Exercise requirements: From the listing below, copy only the lines running from the line that contains "for key, value" to the line that contains "scene.view_settings.use_white_balance |= len(values)", both included.

=======

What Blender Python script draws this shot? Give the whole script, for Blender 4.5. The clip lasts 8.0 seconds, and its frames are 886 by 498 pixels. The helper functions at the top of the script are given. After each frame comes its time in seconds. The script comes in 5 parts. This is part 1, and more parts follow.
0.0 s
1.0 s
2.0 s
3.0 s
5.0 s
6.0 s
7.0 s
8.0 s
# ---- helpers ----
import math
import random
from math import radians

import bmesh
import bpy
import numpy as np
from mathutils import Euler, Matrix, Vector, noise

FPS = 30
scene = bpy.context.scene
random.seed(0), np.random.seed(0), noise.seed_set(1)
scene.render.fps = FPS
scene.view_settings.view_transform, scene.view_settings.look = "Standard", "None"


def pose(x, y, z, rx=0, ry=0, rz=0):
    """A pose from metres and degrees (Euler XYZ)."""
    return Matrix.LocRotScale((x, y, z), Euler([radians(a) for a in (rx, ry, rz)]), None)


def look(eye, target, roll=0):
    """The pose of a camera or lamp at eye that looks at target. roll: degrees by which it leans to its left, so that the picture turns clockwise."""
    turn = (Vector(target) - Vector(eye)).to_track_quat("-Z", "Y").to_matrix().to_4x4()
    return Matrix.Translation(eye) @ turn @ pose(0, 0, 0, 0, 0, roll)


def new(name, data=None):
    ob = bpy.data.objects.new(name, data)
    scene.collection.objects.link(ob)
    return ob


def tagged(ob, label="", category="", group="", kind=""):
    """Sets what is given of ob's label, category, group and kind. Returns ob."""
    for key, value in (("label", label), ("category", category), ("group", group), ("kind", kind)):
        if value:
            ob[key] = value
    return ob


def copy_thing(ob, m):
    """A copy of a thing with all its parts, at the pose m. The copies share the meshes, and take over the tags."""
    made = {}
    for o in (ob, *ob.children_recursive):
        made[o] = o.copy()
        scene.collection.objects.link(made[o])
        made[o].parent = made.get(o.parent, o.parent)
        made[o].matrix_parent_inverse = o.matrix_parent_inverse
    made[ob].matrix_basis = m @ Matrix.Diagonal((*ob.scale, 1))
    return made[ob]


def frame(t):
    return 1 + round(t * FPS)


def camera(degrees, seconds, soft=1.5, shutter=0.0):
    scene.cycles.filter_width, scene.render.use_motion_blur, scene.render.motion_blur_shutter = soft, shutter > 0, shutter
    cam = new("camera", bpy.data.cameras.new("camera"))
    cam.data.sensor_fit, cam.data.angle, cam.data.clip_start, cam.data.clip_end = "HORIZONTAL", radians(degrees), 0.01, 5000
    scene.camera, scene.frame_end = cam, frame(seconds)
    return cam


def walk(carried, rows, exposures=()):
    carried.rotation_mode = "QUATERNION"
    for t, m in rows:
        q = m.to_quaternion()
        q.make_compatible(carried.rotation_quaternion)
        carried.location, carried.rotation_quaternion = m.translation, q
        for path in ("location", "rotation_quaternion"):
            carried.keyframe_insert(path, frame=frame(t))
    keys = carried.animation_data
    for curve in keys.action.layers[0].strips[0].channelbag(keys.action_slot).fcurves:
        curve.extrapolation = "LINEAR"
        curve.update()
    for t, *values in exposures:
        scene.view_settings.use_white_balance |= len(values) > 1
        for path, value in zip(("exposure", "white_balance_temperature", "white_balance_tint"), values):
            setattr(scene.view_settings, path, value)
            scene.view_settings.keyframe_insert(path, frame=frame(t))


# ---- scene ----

=======

Result for this exercise:
    for key, value in (("label", label), ("category", category), ("group", group), ("kind", kind)):
        if value:
            ob[key] = value
    return ob


def copy_thing(ob, m):
    """A copy of a thing with all its parts, at the pose m. The copies share the meshes, and take over the tags."""
    made = {}
    for o in (ob, *ob.children_recursive):
        made[o] = o.copy()
        scene.collection.objects.link(made[o])
        made[o].parent = made.get(o.parent, o.parent)
        made[o].matrix_parent_inverse = o.matrix_parent_inverse
    made[ob].matrix_basis = m @ Matrix.Diagonal((*ob.scale, 1))
    return made[ob]


def frame(t):
    return 1 + round(t * FPS)


def camera(degrees, seconds, soft=1.5, shutter=0.0):
    scene.cycles.filter_width, scene.render.use_motion_blur, scene.render.motion_blur_shutter = soft, shutter > 0, shutter
    cam = new("camera", bpy.data.cameras.new("camera"))
    cam.data.sensor_fit, cam.data.angle, cam.data.clip_start, cam.data.clip_end = "HORIZONTAL", radians(degrees), 0.01, 5000
    scene.camera, scene.frame_end = cam, frame(seconds)
    return cam


def walk(carried, rows, exposures=()):
    carried.rotation_mode = "QUATERNION"
    for t, m in rows:
        q = m.to_quaternion()
        q.make_compatible(carried.rotation_quaternion)
        carried.location, carried.rotation_quaternion = m.translation, q
        for path in ("location", "rotation_quaternion"):
            carried.keyframe_insert(path, frame=frame(t))
    keys = carried.animation_data
    for curve in keys.action.layers[0].strips[0].channelbag(keys.action_slot).fcurves:
        curve.extrapolation = "LINEAR"
        curve.update()
    for t, *values in exposures:
        scene.view_settings.use_white_balance |= len(values) > 1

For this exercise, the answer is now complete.